No answer .

You're supposed to show the menu again after the user has made a selection other than B or Q.
You can use any type of loop, but do-while probably makes the most sense here.

so I have to repeat the menu only without answers using increment and decrement !

how can I press Q or B ,While the program is in repetition condition ?

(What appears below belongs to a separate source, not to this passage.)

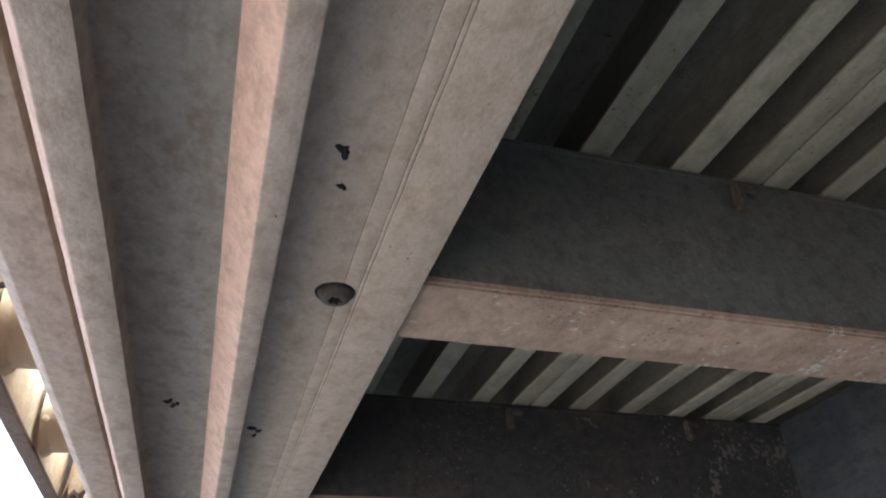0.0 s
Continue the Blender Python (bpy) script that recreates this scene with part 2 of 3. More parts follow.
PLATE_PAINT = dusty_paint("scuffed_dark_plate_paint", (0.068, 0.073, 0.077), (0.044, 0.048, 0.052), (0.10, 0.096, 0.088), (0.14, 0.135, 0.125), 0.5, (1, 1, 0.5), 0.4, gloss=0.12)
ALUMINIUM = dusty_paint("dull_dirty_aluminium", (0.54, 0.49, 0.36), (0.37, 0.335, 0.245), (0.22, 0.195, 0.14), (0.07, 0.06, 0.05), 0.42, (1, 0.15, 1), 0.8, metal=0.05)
# darker copy of the aluminium: shade between the deck ribs put into colour
SHADED_SKIN = dusty_paint("grimy_oxidised_aluminium", (0.25, 0.23, 0.175), (0.165, 0.15, 0.115), (0.085, 0.075, 0.06), (0.05, 0.045, 0.04), 0.4, (1, 0.15, 1), 0.8, metal=0.05)
FLAKED = dusty_paint("flaking_rusty_paint", (0.46, 0.42, 0.35), (0.22, 0.16, 0.11), (0.12, 0.07, 0.04), (0.05, 0.035, 0.03), 0.8, (1, 1, 1), 2.5)
BRACKET_PAINT = dusty_paint("beige_bracket_paint", (0.42, 0.36, 0.28), (0.34, 0.285, 0.215), (0.25, 0.2, 0.15), (0.12, 0.09, 0.07), 0.6, (1, 1, 1), 0.7)
RUST_EDGE = dusty_paint("scraped_rusty_edge", (0.20, 0.135, 0.105), (0.14, 0.09, 0.07), (0.085, 0.05, 0.04), (0.30, 0.25, 0.20), 0.7, (1, 0.4, 1), 0.7)
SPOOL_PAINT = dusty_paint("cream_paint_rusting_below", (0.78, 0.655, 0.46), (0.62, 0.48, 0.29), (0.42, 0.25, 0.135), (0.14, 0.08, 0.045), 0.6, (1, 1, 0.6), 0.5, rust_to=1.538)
TAR = dusty_paint("black_tar", (0.028, 0.024, 0.02), (0.02, 0.018, 0.015), (0.04, 0.03, 0.022), (0.06, 0.05, 0.04), 0.45, (1, 1, 1), 0.7)
SCREW_STEEL = dusty_paint("grimy_screw_steel", (0.11, 0.095, 0.08), (0.07, 0.06, 0.05), (0.07, 0.05, 0.036), (0.03, 0.025, 0.02), 0.5, (1, 1, 1), 1.0)


def earth():
    k = Nodes("dry_brown_earth", 0.95)
    c = k.mix(k.ramp(k.noise(0.6, 6.0), 0.35, 0.65), (0.275, 0.235, 0.195), (0.21, 0.18, 0.15))
    g = k.noise(18.0, 6.0, 0.7)
    c = k.mix(k.ramp(g, 0.5, 0.75, 0.0, 0.6), c, (0.30, 0.26, 0.215))
    return k.finish(c, g, 0.6, 0.02)


def ribbed_sheet():
    k = Nodes("pale_ribbed_sheet", 0.5)
    c = k.mix(k.ramp(k.noise(0.5, 5.0, 0.6, (1, 1, 0.2)), 0.4, 0.7), (0.30, 0.32, 0.31), (0.24, 0.26, 0.255))
    return k.finish(c, k.noise(4.0), 0.1, 0.01)


EARTH, SHEET = earth(), ribbed_sheet()


# ---- mesh helpers ----
def box(bm, x0, x1, y0, y1, z0, z1, bevel=0.0):
    made = bmesh.ops.create_cube(bm, size=1.0, matrix=Matrix.Translation(((x0 + x1) / 2, (y0 + y1) / 2, (z0 + z1) / 2)) @ Matrix.Diagonal((x1 - x0, y1 - y0, z1 - z0, 1)))
    if bevel:
        edges = list({e for v in made["verts"] for e in v.link_edges})
        bmesh.ops.bevel(bm, geom=edges, offset=bevel, segments=2, affect="EDGES")
    return bm


def rounded(points, radius=0.0015, steps=3):
    """The closed outline with its corners rounded off."""
    out, n = [], len(points)
    for i in range(n):
        p, a, b = Vector(points[i]), Vector(points[i - 1]), Vector(points[(i + 1) % n])
        r = min(radius, (a - p).length * 0.45, (b - p).length * 0.45)
        s, e = p + (a - p).normalized() * r, p + (b - p).normalized() * r
        for j in range(steps + 1):
            u = j / steps
            out.append(s * (1 - u) ** 2 + p * 2 * u * (1 - u) + e * u ** 2)
    return out


def extrude(bm, outline, y0, y1, cuts=1, wave=None, stops=None, dents=0.0):
    """Draws an outline of (x, z) along y. wave(y): a sideways and upward shift. dents: how uneven its edges are."""
    rings = []
    for y in stops if stops else [y0 + (y1 - y0) * i / cuts for i in range(cuts + 1)]:
        dx, dz = wave(y) if wave else (0, 0)
        ring = []
        for x, z in outline:
            if dents:
                n = noise.noise_vector(Vector((x * 60, y * 45, z * 60)))
                w = noise.noise_vector(Vector((x * 25, y * 9, z * 25)))
                ring.append(bm.verts.new((x + dx + dents * (n.x + 0.7 * w.x), y, z + dz + dents * (n.z + 0.7 * w.z))))
            else:
                ring.append(bm.verts.new((x + dx, y, z + dz)))
        rings.append(ring)
    n = len(outline)
    for a, b in zip(rings, rings[1:]):
        for i in range(n):
            bm.faces.new((a[i], a[(i + 1) % n], b[(i + 1) % n], b[i]))
    bm.faces.new(rings[0])
    bm.faces.new(rings[-1][::-1])
    return bm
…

so I have to repeat the menu only without answers

Huh?

using increment and decrement !

Huh?

how can I press Q or B ,While the program is in repetition condition ?

Huh?


You might want to rephrase that.

sorry!
ignore the first part

..
in the problem they said the program should repeat the menu unless the user enters B to go back or Q to quit ...
how to do this part ?

I am relatively sure this is about actually entering the character 'B' (or 'Q') in the terminal rather than an actual keypress. In that case just use whatever method you use to get input (like cin for instance) and compare the result to B and Q.

look here
you might find something
http://www.cplusplus.com/doc/tutorial/control/

and if this did not answered your question please try to be a little more specific

is if-statement needed for B and Q ?

you can use if-statement if that fits well in your program

But when I press 'B' the menu is still Repeated !!
how to do it ?

please help me , I have to know it today :'

HERE is my program ..

//a program that use the selection and repetition constructs.
#include<iostream>

using namespace std;
int main()
{

int x1,x2;//two numbers
int x3;//the number system (the base)
int y;//the number of the operation
int sum,difference,product,quotient,remainder; //operators
char B='B';//to enter new numbers
char Q='Q';//to quit the program

cout << "Please Enter the two numbers: " << endl;
cin >>x1>>x2;

cout << "Enter the number system : " << endl;
cin >> x3;


do {cout << "Enter the number of the operation: " << endl;
cin >> y;



if (y==1)
{
sum = x1+x2;
cout << sum << endl;
}
else if (y==2)
{difference = x1-x2;
cout << difference << endl;
}
else
if (y==3)
{product = x1*x2;
cout << product << endl;
}
else

if (y==4)
{ quotient = x1/x2;
cout << quotient << endl;
}

else if(y==5)
{
remainder = x1%x2;
cout << remainder << endl;
}
else if (y==Q)
{cout << "Quit" << endl;}
else if (y==B)
{cout << "Please Enter the two numbers: " << endl;
cin >>x1>>x2;

cout << "Enter the number system : " << endl;
cin >> x3;}
}

while(cout << "1. The sum of the two numbers " << endl
<< "2. The difference of the two numbers " << endl
<< "3. The profuct of the two numbers " << endl
<< "4. The quotient of the two numbers " << endl
<< "5. The remainder when the first number is divided by the second " << endl);


return 0;

}

you realise that you can´t do
if (int == char) in your code?

without changing too much you can put somewhere that if y=6 then Q and if y=7 then B or whatever you want!
Or you can simply declare a char variable and read it...and you just make the test
if (char_var=='B' and same for Q ....

Have fun!

I think that maybe the trap in the exercise: reading integers and characters to the same variable. The simpler way is to think '1','2' in term of characters instead of integers, read them as characters. But I think there's still some other problems in his code.